Description
This carne asada recipe is packed with bold, citrusy flavor and perfect for grilling season. Whether tucked into tacos, served with rice and beans, or sliced over a salad, it’s a classic that never disappoints.
Ingredients
- 12 oz. beer (light Mexican beer such as Corona, Pacifico, or Modelo Light)
- 1/2 cup freshly squeezed lime juice
- 1/2 cup freshly squeezed orange juice
- 1/4 cup red onion (sliced)
- 2 Tbsp. soy sauce
- 2 Tbsp. extra-virgin olive oil
- 1 Tbsp. paprika
- 1 Tbsp. dried Mexican oregano (rubbed with your fingers)
- 1 tsp. salt
- 1 tsp. garlic powder
- 1 tsp. black pepper
- 4 orange slices
- 4 lime slices
- 2 lb. skirt steak (or use flap steak or flank steak)
- vegetable oil (for oiling grill grate)
- 1 bunch green onions (ends trimmed)
- corn tortillas
- salsa
- radish slices
- lime wedges
Instructions
In a large bowl, combine beer, lime juice, orange juice, red onion, soy sauce, olive oil, paprika, oregano, salt, garlic powder, pepper, orange slices, and lime slices.
Cut steak into sizes you can manage on the grill.

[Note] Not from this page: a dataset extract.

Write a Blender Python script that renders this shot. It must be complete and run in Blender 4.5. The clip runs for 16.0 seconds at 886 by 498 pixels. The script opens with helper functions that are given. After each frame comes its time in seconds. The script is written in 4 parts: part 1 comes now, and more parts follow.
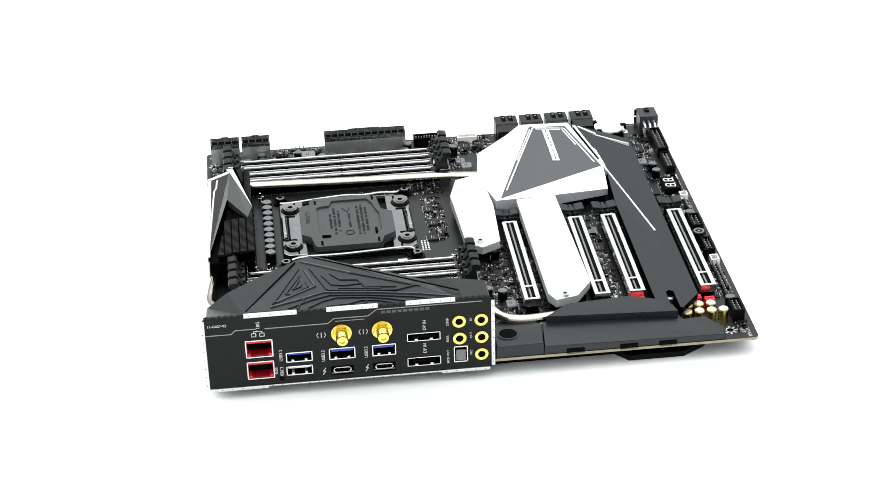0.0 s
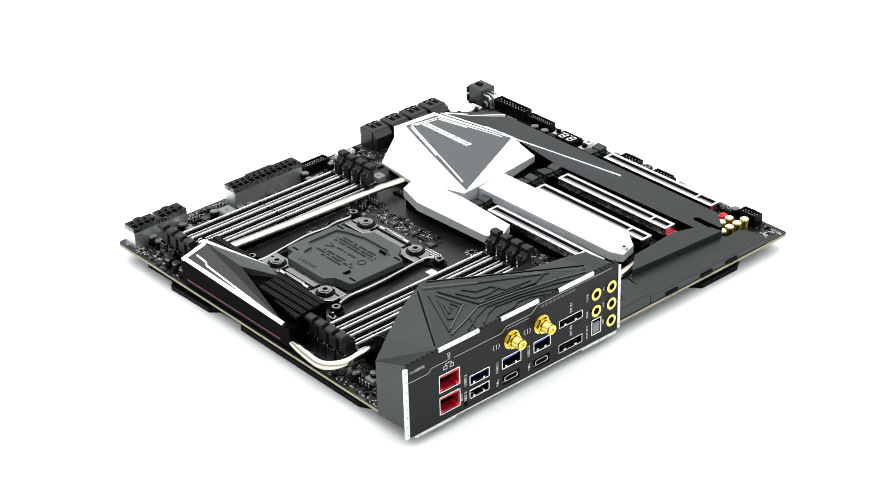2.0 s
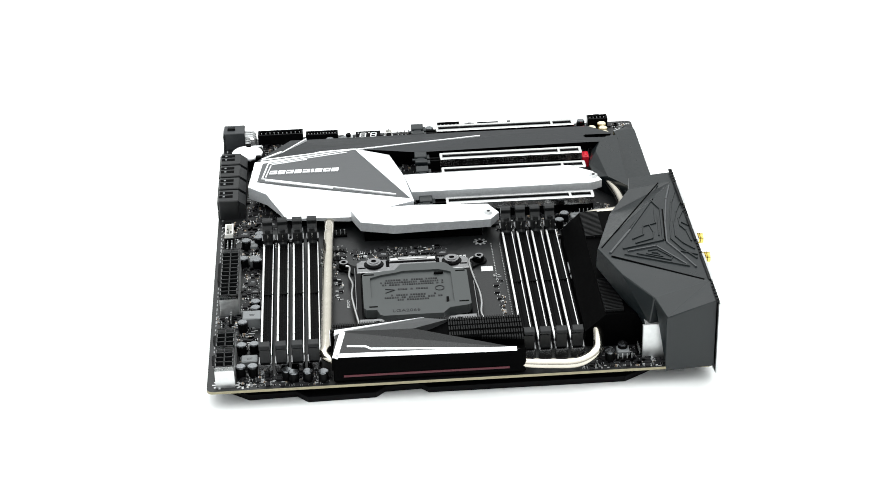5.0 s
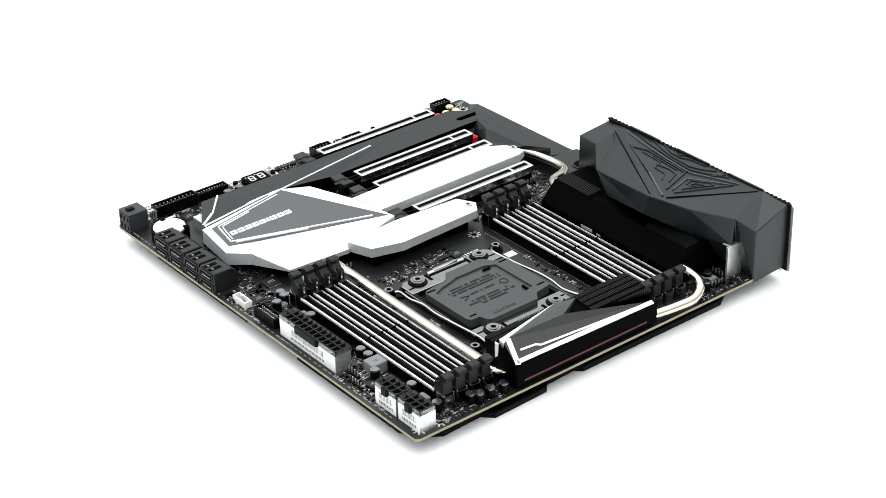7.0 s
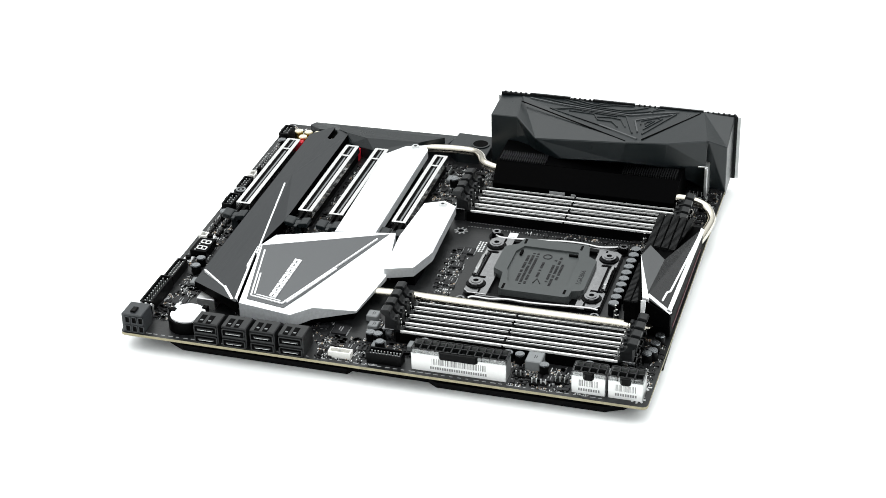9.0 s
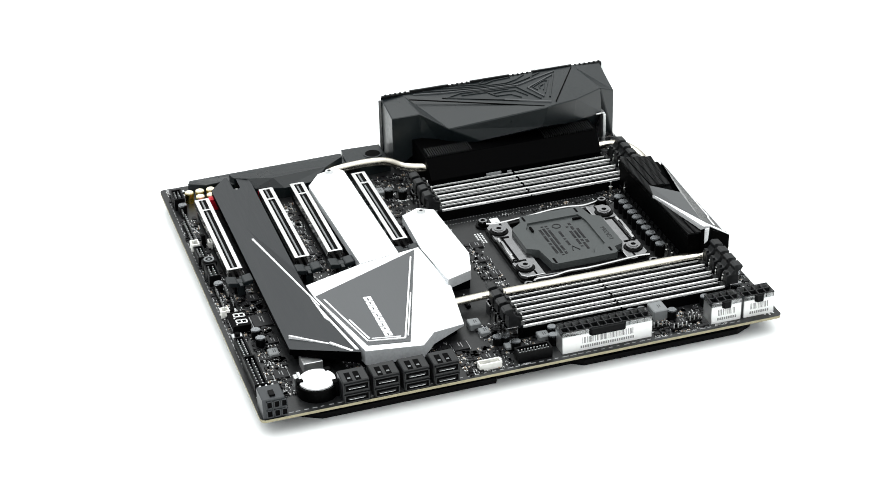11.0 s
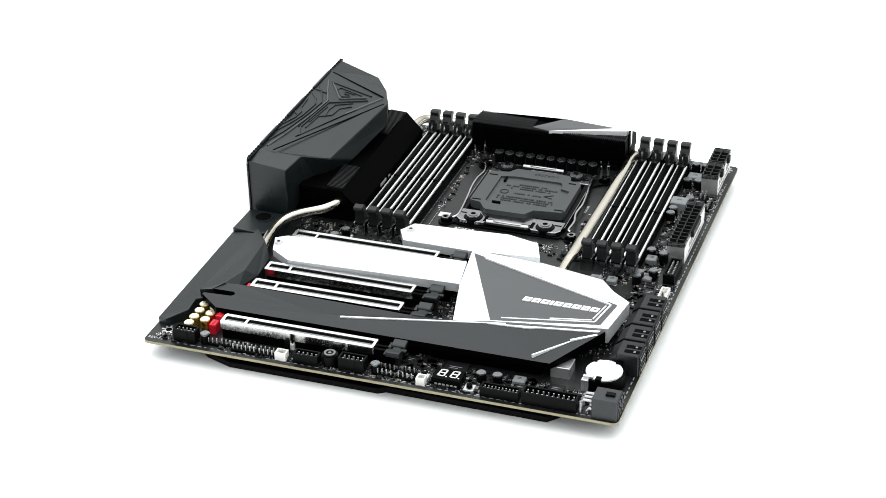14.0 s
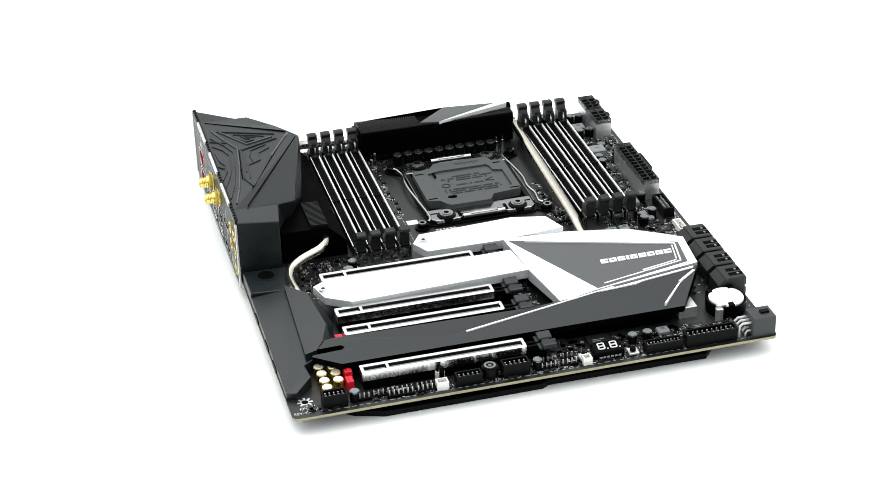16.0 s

Add steak to marinade and stir to mix well. Cover bowl and refrigerate at least 2 hours to overnight.
Preheat a grill for medium-high heat (350° to 450°F). (You can also use a grill pan on the stove.) Lightly oil cooking grate, using tongs and a wad of oiled paper towels. Grill steak with the lid closed, turning it once, until edges are charred and meat is done the way you like, 7-15 minutes total, depending on the thickness of the meat (medium-rare is 130° to 135°F on an instant-read thermometer and medium-well is 145° to 155°F).
Transfer steak to a cutting board and let it rest about 3 minutes. Meanwhile, grill green onions, turning them often, until lightly charred, 3-5 minutes. Transfer to cutting board. Thinly slice steak across the grain. Serve meat with onions, tortillas, salsa, radishes, and lime wedges.